Using animals doesn't bother me that much because they can be contained. But using open air crops is just plain scary. How can cross contamination be controlled? (It can't...just look at the Round-Up Ready crop lawsuits.) How would we be sure that a field of a hormone-producing corn for example would not contaminate other crops in a community or even the drinking water of a community and over time lead to lots of unexpected health problems? (I can see the headlines now...Crazy citizens claim corn crop caused sterility of their entire town. ) The companies are not required to tell anyone where they are doing field testing and what they are testing. So, a locality would have no idea what was being done in its city limits and would have NO oversight or say in the matter...UNLESS, they can legislate themselves to be a no genetic-engineered crop zone. At least until they can study the matter further and make sure it is safe. The notion that the state can take this right away from a more local government is apalling to me. Very scary when you live in farming state in which there resides a powerful pharma company or two. Ah, the power of the lobby.

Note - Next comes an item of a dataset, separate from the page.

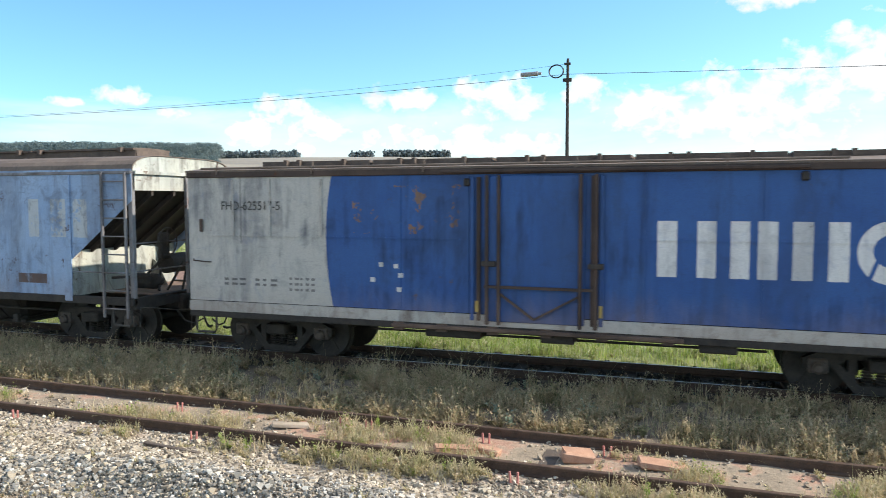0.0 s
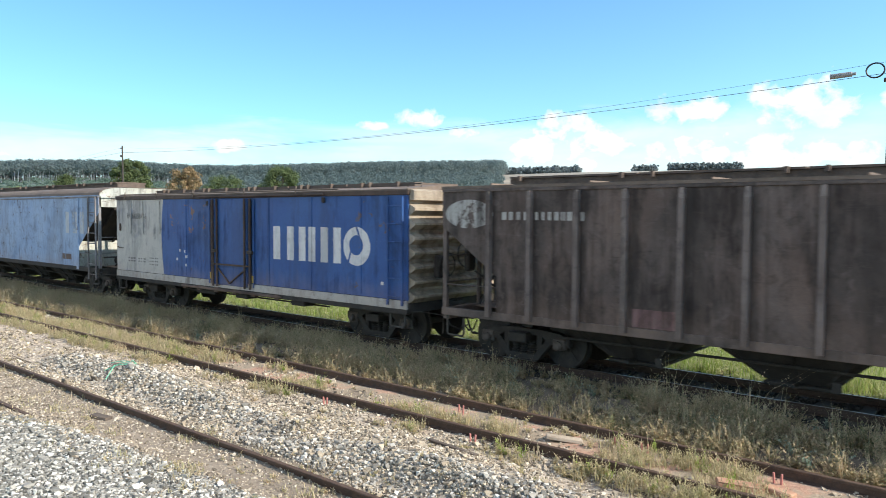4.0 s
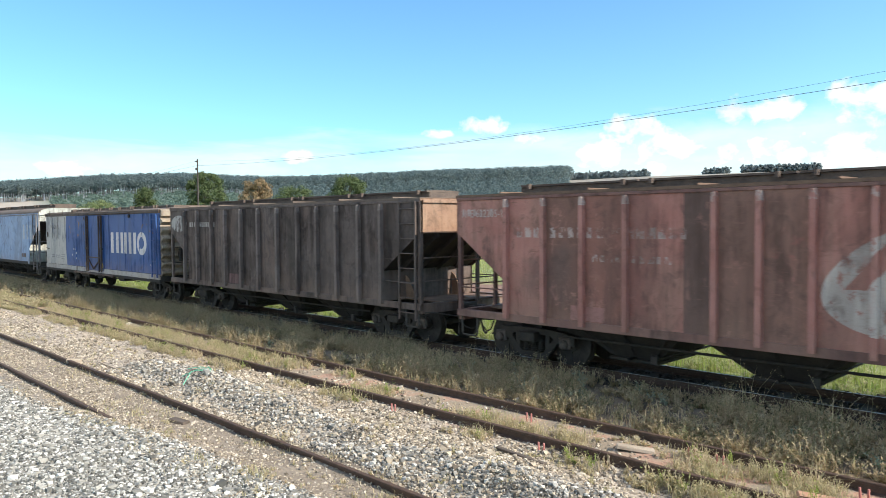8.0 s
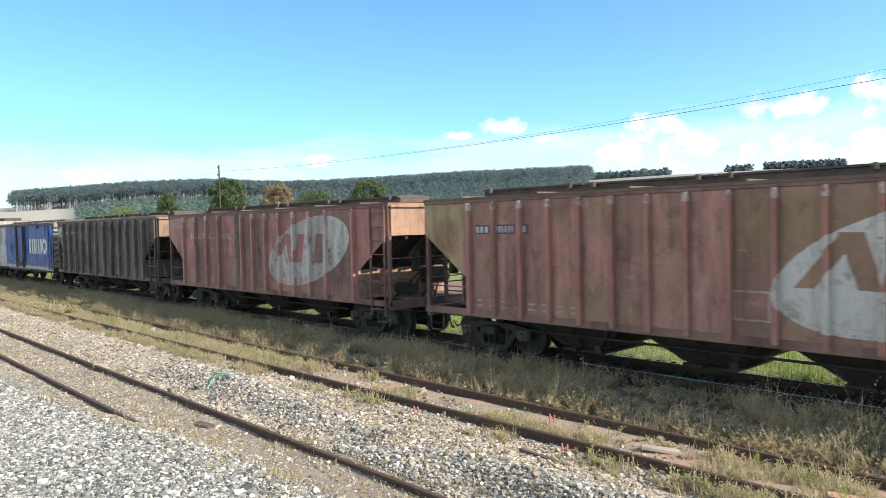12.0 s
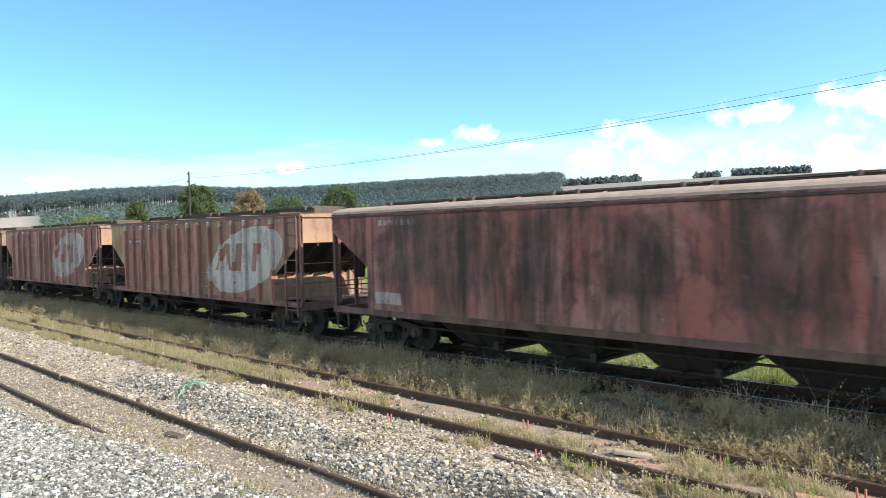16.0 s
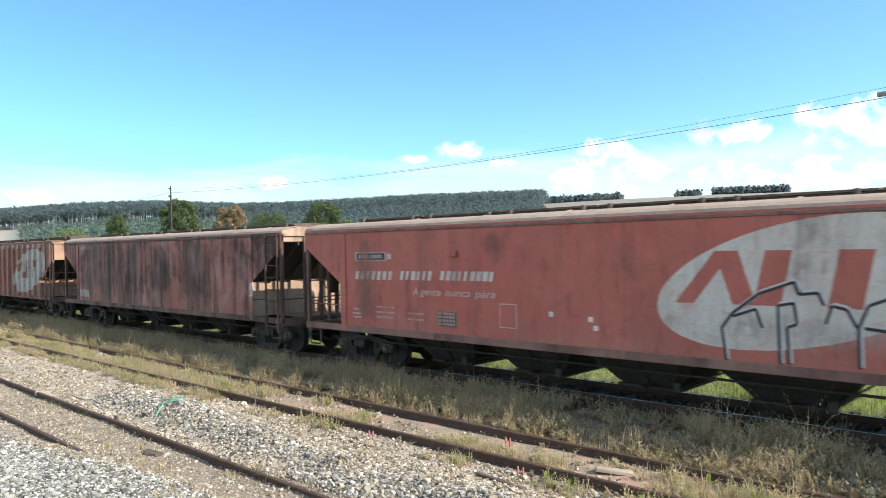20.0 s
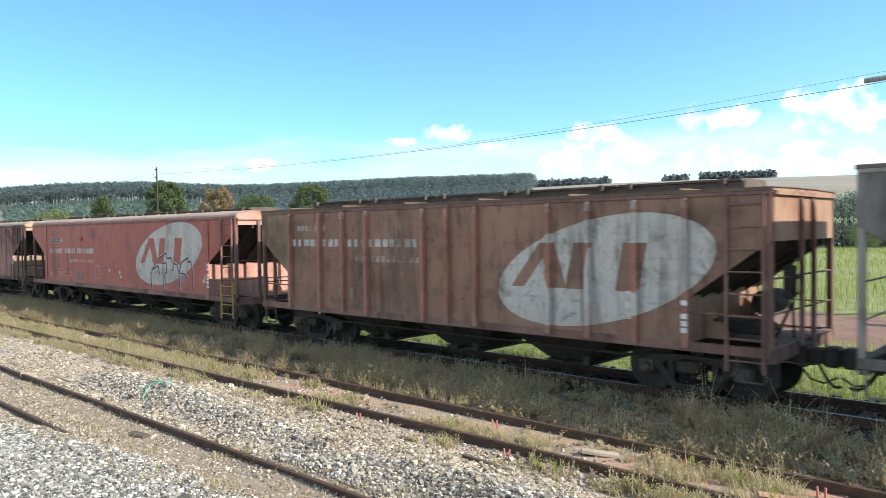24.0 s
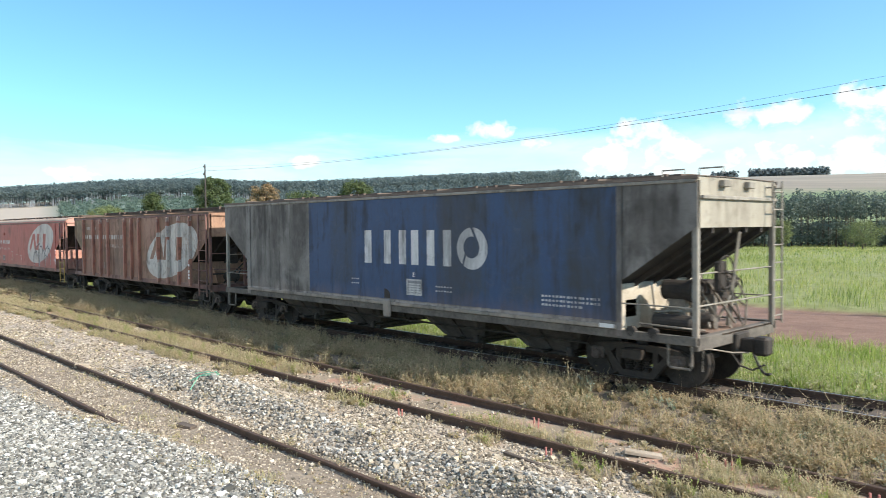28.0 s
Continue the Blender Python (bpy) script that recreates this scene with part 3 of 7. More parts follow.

In other controversial Midwest news, Jack made a potholder today and ate four GoGurts. He referred to Chris's scar as the "crack in Daddy's chest." I made killer spaghetti and meatballs for dinner, watched Bill Mahr with my beloved hubby and will now go to bed and read a book.

See? Life goes on.

Don't get me wrong, I am not for banning research...or anything like that. I don't oppose animal testing. Hell, I would even wear a fur if it looked good on me for that matter. I do oppose irresponsible testing of any sort without a community having a say in how it is conducted on it's turf. Is that so radical?